Chrys: I think you're right. When we do tombstoning tests, to get good sample sizes, we literally do hundreds of thousands of joints. Tombstoning is largely due to this type of scenario where you've got an unequal thermal, and they will exactly tombstone. Another thing that we've also been finding lately is if you control the tombstone, you can end up with a nice solder joint on your metal-defined side and a cold joint on your mask-defined side.
Zach: I see. So even though it's not a tombstone, it's still requiring rework. Every time we rework a board, we reduce its reliability.
Chrys: Right. That makes sense. We try to avoid that at all costs. We built these Tombstone Alleys for our O201 caps, our 015 caps, and our 0804 caps. Caps are a lot more likely to tombstone than resistors because they have five-sided terminations. The mechanism by which tombstoning occurs is the melted solder wets to one end, and the surface tension just pulls it right up. Whichever side melts first is the base of the tombstone.
Resistors don't tombstone as much because they only have three sides of metalization, so there's not as much metalization for the solder paste to grab. But now we've got this new phenomenon that we just designed in down here, and we set it up similar to the Tombstone Alley. I've talked to three different assemblers in the last month who are dealing with bottom-terminated Zener diodes. These are O201, OR8, or 015 packages, and they have very small bottom terminations and are very light.

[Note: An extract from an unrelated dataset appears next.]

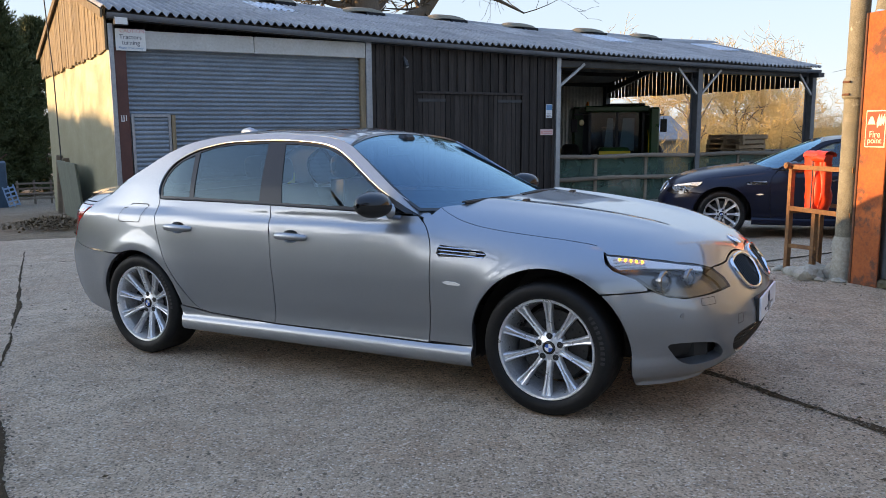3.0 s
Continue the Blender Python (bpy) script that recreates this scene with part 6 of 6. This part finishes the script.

What happens is, again, the side that melts first, the solder pulls it. It doesn't pull it up because it's bottom-terminated; it pulls it laterally, and you will see all of these skew by the same degree in the same direction when they have the uneven thermals.
Zach: Interesting. They would all do the same thing?
Chrys: Yes, and we've done things where we'll switch orientation in the machine, or we'll switch orientation in the reflow oven, or we'll run it at 90 instead of zero, and they all still skew in the same direction. I'm convinced it's due to thermal differentials, and that's why I put these on this revision of the board.